In 1945, Philadelphia radio station WPEN had begun broadcast of the 950 Club, a daily show that featured a live studio audience dancing to records played on the air. On Saturday nights, local ABC television affiliate WFIL showed TV-Teen Club, a dance and talent program. To boost its non-existent afternoon ratings, WFIL hit on the idea of adapting the 950 Club format to television. On October 7, 1952, Bandstand, hosted by WFIL radio personality Bob Horn, debuted in the 3:30 time slot. WFIL managers and local television critics were skeptical about the prospects of a show that showcased dancing teens, but Bandstand proved them wrong. Local students, many of them from Philadelphia's ethnic neighborhoods, appeared in droves each day to get on the show; and they brought their taste for rhythm and blues with them.

A black and white photograph of a group of people dancing in a room decorated with banners and balloons. Visible in the background is the host at a podium.
Bob Horn hosting American Bandstand, Philadelphia, PA., 1955.
In 1952, Philadelphia was already considered a "break-out" market for new records because of its demographics and location, but Bandstand made the city a center of the American popular music industry. Record companies clamored to have their songs played, and artists yearned to appear on the show's daily performance segment. Local record labels and promoters flourished. And all of the players eagerly paid or offered "promotional" fees, sometimes called payola, to Philadelphia's most influential deejays and to Bandstand's hosts and producers to promote their product during crucial air time.

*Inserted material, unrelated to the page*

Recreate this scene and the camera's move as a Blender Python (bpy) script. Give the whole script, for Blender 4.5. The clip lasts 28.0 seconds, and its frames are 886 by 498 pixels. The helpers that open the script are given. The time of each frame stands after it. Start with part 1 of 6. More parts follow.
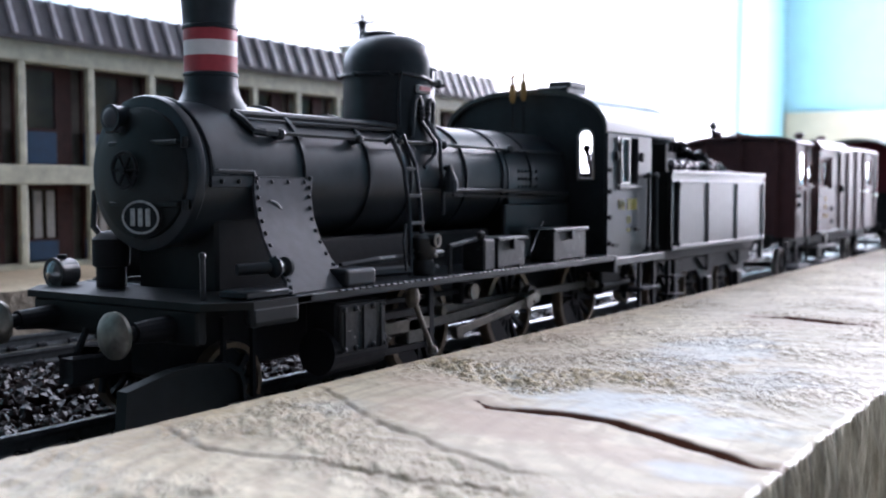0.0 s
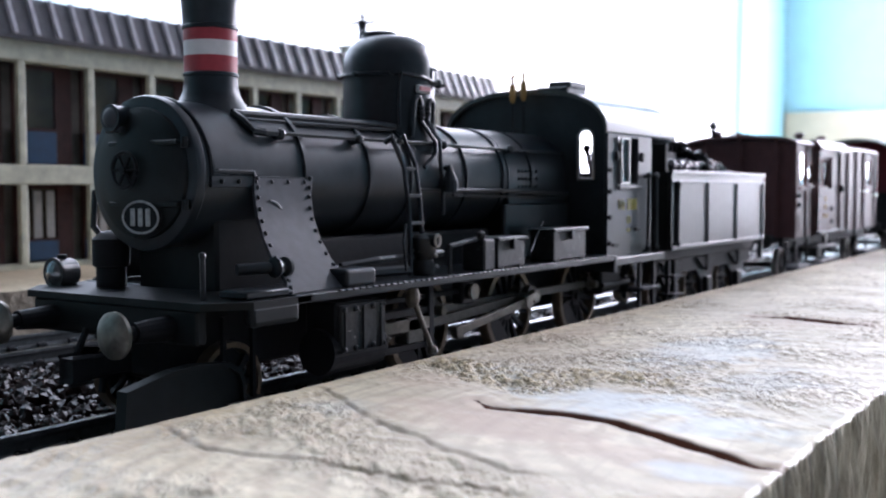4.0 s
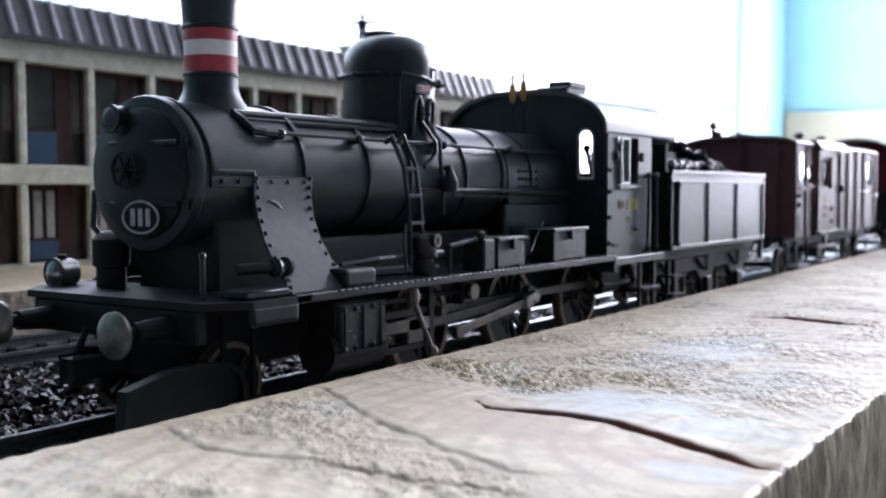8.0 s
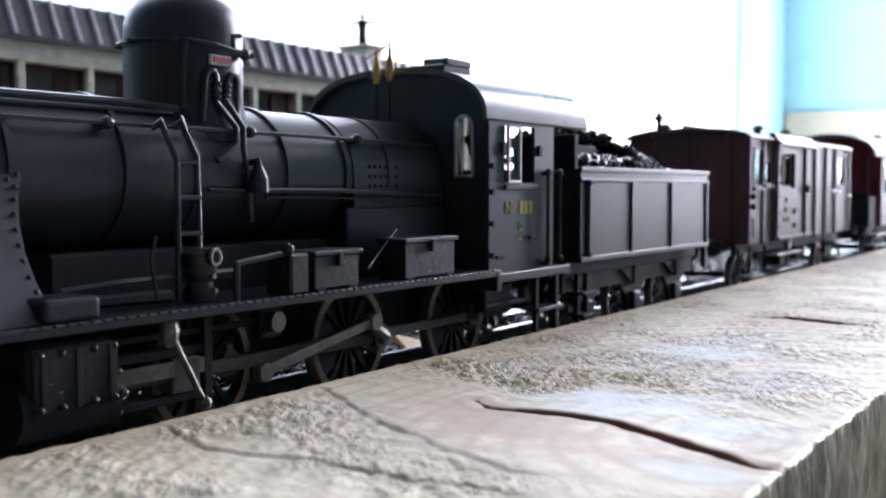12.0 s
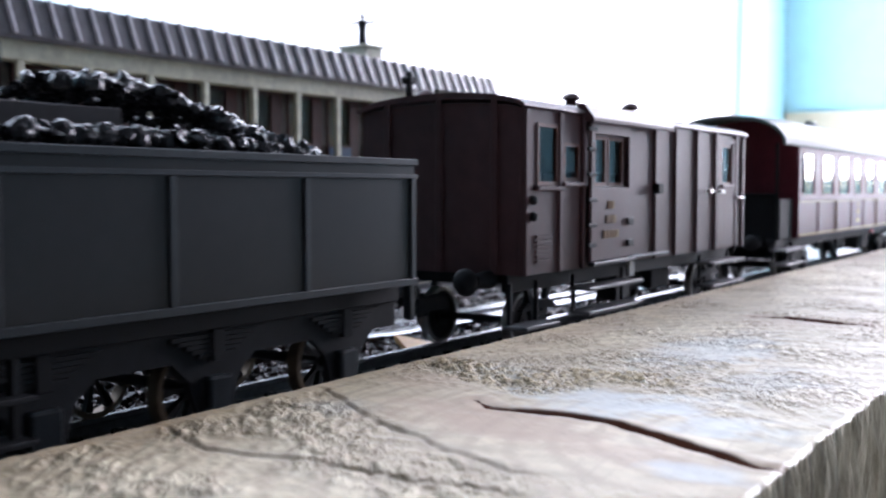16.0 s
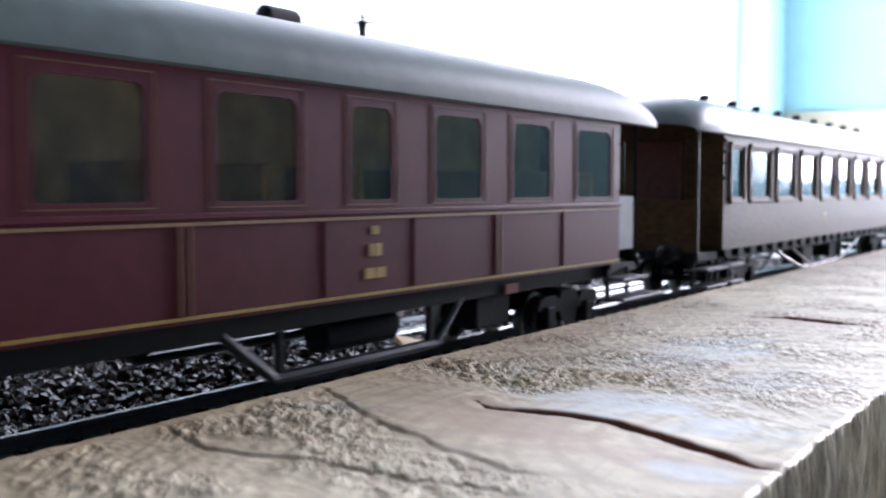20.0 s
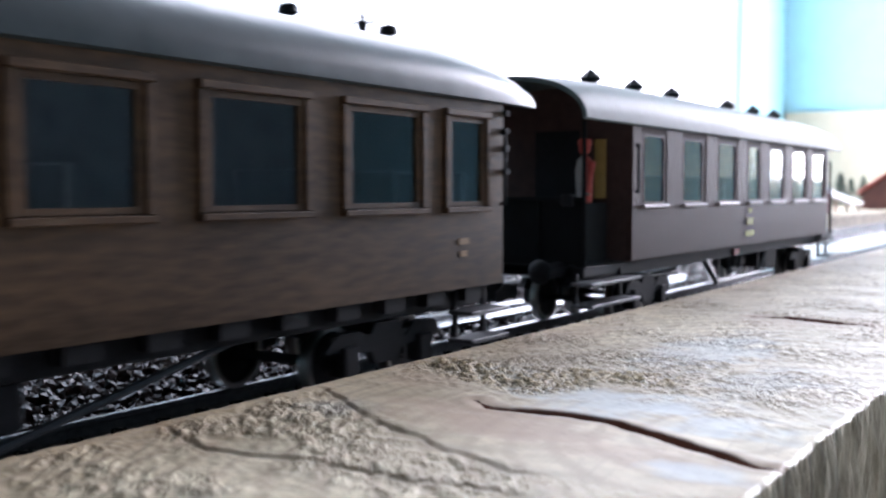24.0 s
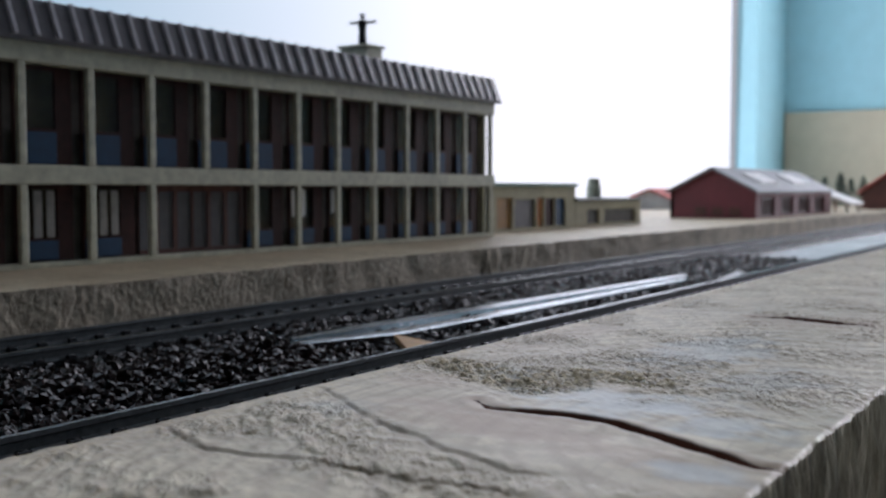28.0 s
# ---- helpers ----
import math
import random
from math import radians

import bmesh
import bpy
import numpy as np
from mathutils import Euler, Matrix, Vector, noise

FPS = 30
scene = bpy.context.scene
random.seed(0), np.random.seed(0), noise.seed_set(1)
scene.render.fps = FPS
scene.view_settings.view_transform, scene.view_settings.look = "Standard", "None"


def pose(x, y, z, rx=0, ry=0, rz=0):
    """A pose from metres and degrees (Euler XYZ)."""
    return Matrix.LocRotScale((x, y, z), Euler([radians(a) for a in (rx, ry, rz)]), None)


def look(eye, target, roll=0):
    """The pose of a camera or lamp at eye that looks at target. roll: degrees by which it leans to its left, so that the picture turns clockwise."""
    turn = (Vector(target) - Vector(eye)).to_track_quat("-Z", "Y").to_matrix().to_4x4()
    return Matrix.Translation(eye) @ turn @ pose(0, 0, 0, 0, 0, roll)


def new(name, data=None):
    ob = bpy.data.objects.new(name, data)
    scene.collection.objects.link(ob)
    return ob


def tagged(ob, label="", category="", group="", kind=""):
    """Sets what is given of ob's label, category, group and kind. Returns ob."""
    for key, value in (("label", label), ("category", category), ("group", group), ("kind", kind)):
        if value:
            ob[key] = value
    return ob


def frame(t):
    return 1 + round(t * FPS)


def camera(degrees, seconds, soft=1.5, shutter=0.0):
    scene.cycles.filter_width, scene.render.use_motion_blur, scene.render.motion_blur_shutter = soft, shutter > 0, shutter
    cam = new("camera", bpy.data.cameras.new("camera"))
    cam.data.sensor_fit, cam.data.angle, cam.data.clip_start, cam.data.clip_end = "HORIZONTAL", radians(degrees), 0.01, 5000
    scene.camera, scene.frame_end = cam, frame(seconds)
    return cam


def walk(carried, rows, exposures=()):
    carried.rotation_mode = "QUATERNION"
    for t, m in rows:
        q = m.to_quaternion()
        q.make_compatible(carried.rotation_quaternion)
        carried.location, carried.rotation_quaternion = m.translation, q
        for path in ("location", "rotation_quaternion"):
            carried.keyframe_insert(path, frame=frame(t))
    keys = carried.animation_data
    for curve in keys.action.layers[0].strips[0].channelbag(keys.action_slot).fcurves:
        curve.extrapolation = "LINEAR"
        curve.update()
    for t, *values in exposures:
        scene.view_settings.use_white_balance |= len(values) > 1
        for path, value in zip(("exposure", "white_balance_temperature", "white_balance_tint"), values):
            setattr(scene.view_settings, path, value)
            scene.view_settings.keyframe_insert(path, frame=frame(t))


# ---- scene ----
# One design unit is 0.88 mm; heights are counted from the rail tops, x runs along the track, y away from the camera.
U = 0.00088
CAM_H = 31.4
cam = camera(45.93, 28.0, soft=2.0, shutter=0.4)
cam.data.dof.use_dof, cam.data.dof.focus_distance, cam.data.dof.aperture_fstop = True, 0.117, 62.0
_eye = Vector((0, 0, CAM_H * U))
_yaw, _pitch = radians(33.404), radians(3.248)
_way = Vector((math.cos(_yaw) * math.cos(_pitch), math.sin(_yaw) * math.cos(_pitch), -math.sin(_pitch)))
VIEW = look(_eye, _eye + _way, 0)
walk(cam, [(0.0, VIEW), (28.0, VIEW)],
     exposures=[(0.0, 1.1, 5850, 23), (8.0, 1.1, 5850, 23), (12.0, 1.1, 5850, 23), (24.0, 1.14, 5850, 22), (26.0, 1.2, 5850, 21), (27.0, 0.36, 5900, 21), (28.0, -0.54, 6000, 18)])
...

Payola eventually caught up with Horn, who was removed as Bandstand's host in 1956. Searching for a replacement who would burnish the show's tainted image, WFIL executives turned to marker Dick Clark, a smooth TV announcer and WFIL deejay, whose delivery radiated wholesomeness and respectability. It turned out to be an inspired choice. ABC began to air American Bandstand nationwide in 1957. Under Clark's low keyed direction, the program became a national hit, and major force in a popular music industry increasingly focused on the fast-growing youth market.

Taking its cue from the white-dominated record business, Bandstand frequently endorsed "cover" versions of rhythm and blues songs performed by new rock and roll acts pushed by national labels, including Buddy Holly and the Crickets, Chuck Berry, the Everly Brothers, and Jerry Lee Lewis. It also helped launch the career of local "teen idols" Frankie Avalon, Bobby Rydell, and Fabian, and of Philadelphia-based Chubby Checker, whose cover of "The Twist" set off an international dance craze. Bandstand also promoted local and national Do Wop acts, an urban a cappella music extremely popular on Philadelphia street corners, and featured Johnny Mathis, Little Anthony and the Imperials, and other African-American artists the record companies believed would have wide appeal to a national mainstream audience.

Chubby Checker, Conway Twitty, and Dick Clark Do the Twist.
Chubby Checker leads Conway Twitty and American Bandstand host Dick Clark...
Bandstand was a national trendsetter during its Philadelphia era, thanks largely to the studio regulars. Their opinions of new songs in the "Rate-A-Record" segment affected a record's success, particularly after the program went national in 1957. The audience introduced the groundbreaking solo dances of the period - including the Bop, the Twist, the Stroll, and the Mashed Potato. They became celebrities in their own right and the instigators of fashion trends in the emerging national teen consumer market, a group eagerly sought by advertisers in the 1950s.

By the early 1960s, however, Bandstand's heyday was coming to an end. ABC cut the show to thirty minutes in 1962. Soon after, the coming week's shows were taped on the preceding Saturday, and the show became less spontaneous. In 1963, ABC consigned it to Saturdays. Bandstand's Philadelphia sojourn officially ended later that year when Clark acquired rights to lease the show from WFIL and moved it to California. Clark would revitalize the program and remain affiliated with it until its demise in 1989.